▶ DATASET ENTRIES
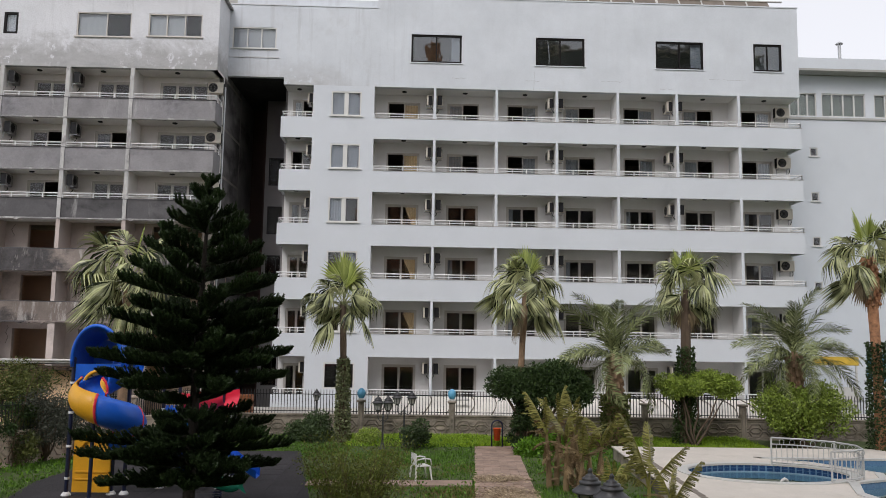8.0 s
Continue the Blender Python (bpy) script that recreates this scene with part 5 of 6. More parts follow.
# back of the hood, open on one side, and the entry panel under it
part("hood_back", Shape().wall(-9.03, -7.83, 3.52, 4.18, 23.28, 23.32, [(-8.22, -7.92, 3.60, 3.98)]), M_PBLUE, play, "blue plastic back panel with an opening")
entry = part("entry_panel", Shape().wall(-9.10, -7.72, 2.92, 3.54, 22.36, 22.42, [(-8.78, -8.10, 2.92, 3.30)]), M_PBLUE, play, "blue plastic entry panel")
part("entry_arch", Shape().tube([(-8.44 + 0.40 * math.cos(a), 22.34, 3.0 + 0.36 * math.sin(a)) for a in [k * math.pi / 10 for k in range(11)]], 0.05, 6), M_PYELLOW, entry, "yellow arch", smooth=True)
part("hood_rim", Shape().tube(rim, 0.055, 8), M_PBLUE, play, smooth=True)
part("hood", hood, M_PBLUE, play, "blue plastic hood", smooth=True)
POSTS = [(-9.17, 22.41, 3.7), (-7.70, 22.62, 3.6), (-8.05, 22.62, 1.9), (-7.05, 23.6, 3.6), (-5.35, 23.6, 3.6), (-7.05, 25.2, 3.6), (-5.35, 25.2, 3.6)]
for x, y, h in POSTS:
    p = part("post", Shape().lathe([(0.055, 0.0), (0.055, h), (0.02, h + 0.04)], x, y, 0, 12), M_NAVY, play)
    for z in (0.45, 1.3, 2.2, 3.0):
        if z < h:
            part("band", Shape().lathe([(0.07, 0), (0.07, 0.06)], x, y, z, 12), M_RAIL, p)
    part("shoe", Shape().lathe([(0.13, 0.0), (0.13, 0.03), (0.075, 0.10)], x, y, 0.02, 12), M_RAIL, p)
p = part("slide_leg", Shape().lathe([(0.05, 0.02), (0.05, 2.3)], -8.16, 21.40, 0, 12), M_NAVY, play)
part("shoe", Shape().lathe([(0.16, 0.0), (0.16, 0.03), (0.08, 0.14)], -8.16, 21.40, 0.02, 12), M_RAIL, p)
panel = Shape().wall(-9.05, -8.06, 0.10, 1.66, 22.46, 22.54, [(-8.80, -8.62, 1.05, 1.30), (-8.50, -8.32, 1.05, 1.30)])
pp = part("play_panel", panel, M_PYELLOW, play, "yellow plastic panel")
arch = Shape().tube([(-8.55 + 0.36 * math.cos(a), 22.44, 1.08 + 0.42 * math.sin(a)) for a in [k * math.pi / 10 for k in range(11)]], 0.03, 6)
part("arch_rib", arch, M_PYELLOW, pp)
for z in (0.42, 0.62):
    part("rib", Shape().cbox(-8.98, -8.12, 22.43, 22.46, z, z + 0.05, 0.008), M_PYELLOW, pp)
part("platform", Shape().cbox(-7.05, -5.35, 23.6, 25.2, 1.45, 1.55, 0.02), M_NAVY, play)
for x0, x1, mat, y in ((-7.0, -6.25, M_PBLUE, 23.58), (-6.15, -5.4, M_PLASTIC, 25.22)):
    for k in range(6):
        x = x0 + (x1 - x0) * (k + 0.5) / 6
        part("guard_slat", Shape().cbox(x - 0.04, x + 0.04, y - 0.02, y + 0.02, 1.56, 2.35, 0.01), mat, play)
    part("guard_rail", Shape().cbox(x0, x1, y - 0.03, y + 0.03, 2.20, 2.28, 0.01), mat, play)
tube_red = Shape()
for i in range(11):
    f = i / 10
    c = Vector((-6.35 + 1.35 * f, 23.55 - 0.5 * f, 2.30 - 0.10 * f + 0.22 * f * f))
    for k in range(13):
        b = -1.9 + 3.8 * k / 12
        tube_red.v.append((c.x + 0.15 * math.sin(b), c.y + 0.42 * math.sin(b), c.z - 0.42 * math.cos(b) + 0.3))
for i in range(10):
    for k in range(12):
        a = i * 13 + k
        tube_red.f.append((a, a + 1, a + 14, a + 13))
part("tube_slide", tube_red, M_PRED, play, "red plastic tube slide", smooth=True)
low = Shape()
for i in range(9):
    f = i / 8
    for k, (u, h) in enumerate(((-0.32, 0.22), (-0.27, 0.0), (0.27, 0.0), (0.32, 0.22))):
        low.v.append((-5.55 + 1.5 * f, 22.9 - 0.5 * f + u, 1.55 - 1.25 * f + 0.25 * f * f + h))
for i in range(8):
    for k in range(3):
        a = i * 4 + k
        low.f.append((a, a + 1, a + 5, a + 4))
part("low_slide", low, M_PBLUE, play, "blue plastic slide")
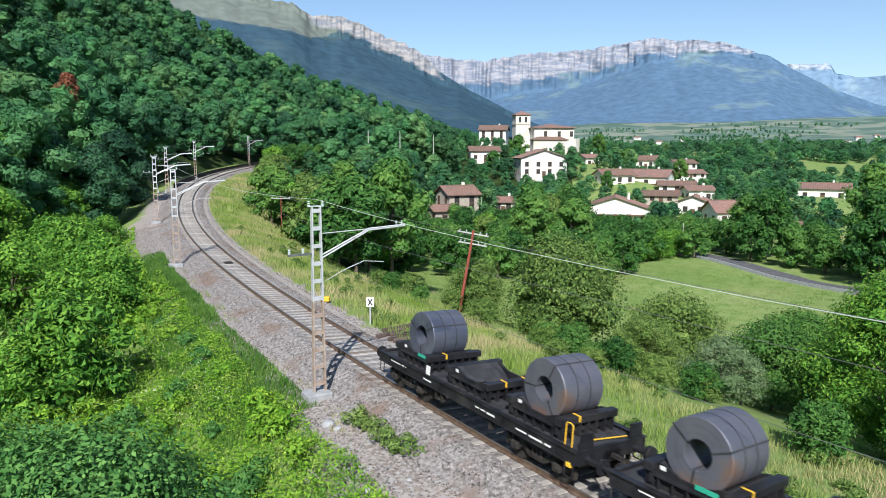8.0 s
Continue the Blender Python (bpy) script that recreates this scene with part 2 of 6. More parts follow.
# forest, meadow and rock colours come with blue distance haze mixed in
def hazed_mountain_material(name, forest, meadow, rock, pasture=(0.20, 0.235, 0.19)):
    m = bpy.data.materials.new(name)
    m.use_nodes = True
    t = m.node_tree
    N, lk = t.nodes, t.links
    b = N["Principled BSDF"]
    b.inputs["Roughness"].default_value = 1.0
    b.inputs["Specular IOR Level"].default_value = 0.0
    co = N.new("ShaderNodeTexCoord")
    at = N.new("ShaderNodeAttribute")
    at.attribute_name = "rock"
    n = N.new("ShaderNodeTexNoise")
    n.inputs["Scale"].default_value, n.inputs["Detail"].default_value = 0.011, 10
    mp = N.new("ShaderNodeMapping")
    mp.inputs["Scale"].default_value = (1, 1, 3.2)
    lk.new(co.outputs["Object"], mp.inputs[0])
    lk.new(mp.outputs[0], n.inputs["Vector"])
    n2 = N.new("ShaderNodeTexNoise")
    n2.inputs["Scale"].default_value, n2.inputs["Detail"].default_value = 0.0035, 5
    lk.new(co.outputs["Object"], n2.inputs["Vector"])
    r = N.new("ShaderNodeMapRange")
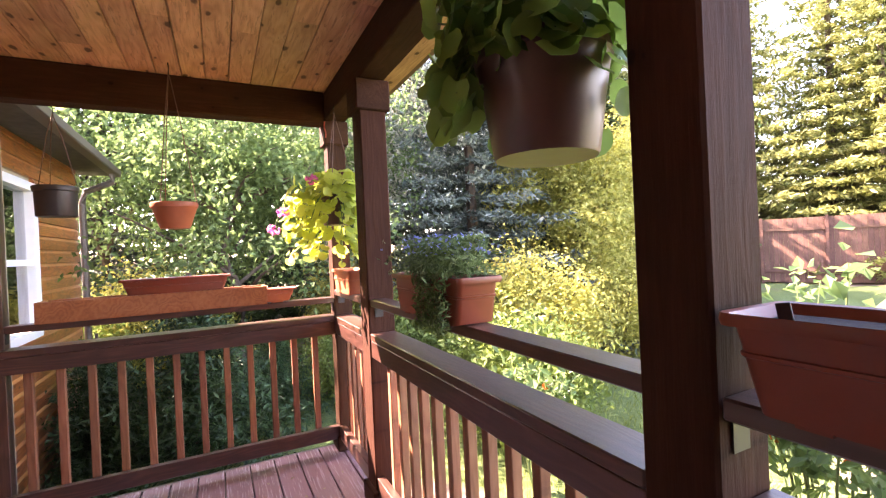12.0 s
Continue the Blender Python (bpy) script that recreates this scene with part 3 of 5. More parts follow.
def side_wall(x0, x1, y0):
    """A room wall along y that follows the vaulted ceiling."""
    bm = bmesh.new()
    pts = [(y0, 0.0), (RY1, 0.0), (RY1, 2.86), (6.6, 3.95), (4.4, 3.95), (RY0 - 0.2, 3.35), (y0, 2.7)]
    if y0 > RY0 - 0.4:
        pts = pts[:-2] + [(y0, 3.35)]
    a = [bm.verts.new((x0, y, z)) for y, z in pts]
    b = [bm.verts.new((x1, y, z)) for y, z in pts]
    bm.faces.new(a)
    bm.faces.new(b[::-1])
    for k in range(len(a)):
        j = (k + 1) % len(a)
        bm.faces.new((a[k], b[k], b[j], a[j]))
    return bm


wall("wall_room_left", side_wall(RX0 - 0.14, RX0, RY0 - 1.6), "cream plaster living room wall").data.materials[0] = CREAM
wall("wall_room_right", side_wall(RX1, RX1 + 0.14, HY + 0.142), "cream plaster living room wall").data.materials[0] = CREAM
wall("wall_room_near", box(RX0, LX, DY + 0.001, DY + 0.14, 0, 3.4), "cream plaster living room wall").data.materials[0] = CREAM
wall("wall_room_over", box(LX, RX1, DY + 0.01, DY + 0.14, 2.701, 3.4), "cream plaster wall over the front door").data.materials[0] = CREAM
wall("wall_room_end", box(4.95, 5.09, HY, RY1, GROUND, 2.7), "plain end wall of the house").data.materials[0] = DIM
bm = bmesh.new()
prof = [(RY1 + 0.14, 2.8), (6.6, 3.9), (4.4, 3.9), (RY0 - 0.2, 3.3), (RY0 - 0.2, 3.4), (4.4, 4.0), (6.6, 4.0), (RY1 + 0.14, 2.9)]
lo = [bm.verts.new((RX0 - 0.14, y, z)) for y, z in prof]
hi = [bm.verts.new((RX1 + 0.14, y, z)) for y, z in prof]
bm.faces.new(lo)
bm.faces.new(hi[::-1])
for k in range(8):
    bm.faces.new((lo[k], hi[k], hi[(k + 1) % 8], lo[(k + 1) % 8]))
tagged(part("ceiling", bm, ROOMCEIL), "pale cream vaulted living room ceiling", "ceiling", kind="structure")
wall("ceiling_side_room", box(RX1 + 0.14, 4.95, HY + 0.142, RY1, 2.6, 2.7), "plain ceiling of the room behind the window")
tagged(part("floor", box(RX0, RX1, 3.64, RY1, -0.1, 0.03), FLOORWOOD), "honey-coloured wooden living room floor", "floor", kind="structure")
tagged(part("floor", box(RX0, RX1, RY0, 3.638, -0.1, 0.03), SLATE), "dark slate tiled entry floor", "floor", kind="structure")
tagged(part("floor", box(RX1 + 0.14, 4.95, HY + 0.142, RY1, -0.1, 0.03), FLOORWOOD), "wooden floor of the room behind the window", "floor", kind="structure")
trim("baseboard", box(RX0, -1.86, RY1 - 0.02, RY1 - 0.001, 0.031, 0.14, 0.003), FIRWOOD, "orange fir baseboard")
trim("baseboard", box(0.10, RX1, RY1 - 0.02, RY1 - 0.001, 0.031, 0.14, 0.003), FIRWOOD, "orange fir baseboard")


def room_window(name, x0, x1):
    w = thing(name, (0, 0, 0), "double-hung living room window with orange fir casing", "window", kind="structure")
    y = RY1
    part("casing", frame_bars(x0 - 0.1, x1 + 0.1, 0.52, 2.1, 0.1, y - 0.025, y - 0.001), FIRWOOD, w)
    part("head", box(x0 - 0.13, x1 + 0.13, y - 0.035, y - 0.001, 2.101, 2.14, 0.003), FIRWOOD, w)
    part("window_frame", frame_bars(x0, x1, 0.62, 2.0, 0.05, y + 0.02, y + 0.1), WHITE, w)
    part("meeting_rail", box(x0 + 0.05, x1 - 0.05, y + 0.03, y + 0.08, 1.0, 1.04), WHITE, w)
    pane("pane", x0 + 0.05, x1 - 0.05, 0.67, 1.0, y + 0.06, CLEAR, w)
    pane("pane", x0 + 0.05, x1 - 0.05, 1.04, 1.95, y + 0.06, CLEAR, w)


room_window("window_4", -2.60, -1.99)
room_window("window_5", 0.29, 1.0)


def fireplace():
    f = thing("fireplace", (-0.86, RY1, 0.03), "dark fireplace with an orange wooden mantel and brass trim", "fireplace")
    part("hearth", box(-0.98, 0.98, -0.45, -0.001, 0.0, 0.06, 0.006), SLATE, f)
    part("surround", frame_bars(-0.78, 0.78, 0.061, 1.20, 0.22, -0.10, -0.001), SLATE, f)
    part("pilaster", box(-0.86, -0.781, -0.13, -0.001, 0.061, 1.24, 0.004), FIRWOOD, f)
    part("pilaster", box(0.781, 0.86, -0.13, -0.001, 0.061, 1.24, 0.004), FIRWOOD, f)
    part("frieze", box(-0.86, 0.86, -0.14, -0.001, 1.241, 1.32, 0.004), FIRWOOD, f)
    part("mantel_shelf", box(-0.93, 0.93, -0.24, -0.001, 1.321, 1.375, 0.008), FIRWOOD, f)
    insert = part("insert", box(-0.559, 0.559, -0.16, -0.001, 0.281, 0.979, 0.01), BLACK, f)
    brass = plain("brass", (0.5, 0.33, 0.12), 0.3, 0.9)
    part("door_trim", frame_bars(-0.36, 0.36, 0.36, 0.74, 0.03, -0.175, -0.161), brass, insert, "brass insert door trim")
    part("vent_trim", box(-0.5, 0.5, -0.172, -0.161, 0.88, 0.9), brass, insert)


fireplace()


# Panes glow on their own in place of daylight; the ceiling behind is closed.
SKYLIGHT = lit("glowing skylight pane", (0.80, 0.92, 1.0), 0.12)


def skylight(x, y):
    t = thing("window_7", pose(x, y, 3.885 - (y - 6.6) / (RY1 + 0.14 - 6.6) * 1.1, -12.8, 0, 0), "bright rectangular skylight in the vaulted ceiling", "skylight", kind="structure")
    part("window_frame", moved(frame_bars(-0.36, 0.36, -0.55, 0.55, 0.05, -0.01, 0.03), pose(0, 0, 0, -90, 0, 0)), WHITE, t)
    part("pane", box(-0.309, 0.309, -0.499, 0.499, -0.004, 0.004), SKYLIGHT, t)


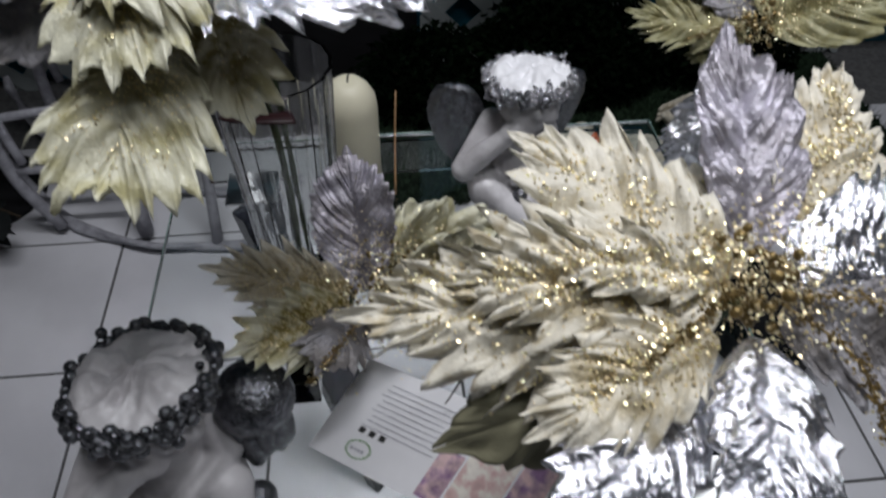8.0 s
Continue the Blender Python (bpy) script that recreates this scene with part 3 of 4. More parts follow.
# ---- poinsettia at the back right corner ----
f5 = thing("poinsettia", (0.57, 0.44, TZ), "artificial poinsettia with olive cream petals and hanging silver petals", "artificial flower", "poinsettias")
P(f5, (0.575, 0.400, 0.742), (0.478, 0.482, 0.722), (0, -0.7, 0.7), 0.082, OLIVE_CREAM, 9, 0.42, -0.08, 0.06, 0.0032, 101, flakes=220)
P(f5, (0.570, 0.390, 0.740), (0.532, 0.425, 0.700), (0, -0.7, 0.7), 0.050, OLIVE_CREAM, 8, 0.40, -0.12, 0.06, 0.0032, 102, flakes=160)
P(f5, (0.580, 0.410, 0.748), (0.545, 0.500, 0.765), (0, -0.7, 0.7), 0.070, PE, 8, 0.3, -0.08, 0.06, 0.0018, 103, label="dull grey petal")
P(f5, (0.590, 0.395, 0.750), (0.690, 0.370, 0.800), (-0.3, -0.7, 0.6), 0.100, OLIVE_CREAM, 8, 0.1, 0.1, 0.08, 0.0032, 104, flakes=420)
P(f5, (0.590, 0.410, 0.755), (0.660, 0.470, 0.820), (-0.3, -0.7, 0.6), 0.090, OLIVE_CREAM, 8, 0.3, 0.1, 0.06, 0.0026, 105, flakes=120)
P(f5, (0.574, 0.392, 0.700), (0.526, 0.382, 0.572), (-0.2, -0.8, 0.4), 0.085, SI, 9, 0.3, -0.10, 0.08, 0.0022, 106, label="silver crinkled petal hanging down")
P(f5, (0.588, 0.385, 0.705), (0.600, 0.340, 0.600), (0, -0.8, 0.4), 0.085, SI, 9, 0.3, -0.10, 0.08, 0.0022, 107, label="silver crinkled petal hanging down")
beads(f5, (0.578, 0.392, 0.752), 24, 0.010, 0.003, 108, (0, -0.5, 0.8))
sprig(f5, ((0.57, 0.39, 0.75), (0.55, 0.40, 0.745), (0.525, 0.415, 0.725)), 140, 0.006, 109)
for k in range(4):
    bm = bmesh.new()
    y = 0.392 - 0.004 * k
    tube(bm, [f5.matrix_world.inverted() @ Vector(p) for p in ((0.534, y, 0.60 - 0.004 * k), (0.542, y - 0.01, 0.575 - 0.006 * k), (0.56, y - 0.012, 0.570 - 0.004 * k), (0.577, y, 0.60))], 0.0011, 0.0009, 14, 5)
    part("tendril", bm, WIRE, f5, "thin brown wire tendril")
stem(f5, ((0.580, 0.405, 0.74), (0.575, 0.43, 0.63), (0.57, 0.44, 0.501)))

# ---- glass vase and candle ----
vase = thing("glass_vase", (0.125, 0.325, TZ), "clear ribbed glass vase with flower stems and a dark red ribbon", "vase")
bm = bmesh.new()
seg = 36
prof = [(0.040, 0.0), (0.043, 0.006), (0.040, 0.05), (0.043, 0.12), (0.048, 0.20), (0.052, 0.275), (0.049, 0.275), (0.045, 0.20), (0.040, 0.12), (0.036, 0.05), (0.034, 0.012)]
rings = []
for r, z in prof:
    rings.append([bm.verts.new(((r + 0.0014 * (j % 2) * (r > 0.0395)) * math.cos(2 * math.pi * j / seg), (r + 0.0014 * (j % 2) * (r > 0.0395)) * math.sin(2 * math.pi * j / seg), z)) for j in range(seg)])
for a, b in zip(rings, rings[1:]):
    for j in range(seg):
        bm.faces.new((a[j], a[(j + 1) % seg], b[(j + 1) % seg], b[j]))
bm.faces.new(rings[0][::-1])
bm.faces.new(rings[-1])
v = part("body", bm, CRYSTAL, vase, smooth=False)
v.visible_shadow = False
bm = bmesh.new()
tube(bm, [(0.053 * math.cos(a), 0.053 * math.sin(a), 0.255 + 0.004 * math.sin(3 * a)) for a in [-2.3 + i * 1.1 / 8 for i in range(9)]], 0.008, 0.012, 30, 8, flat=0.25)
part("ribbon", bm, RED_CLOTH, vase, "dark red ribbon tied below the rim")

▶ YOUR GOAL
Copy all lines of the material above where the string "More" occurs.

▶ COMPLETE RESPONSE
Continue the Blender Python (bpy) script that recreates this scene with part 5 of 6. More parts follow.
Continue the Blender Python (bpy) script that recreates this scene with part 2 of 6. More parts follow.
Continue the Blender Python (bpy) script that recreates this scene with part 3 of 5. More parts follow.
Continue the Blender Python (bpy) script that recreates this scene with part 3 of 4. More parts follow.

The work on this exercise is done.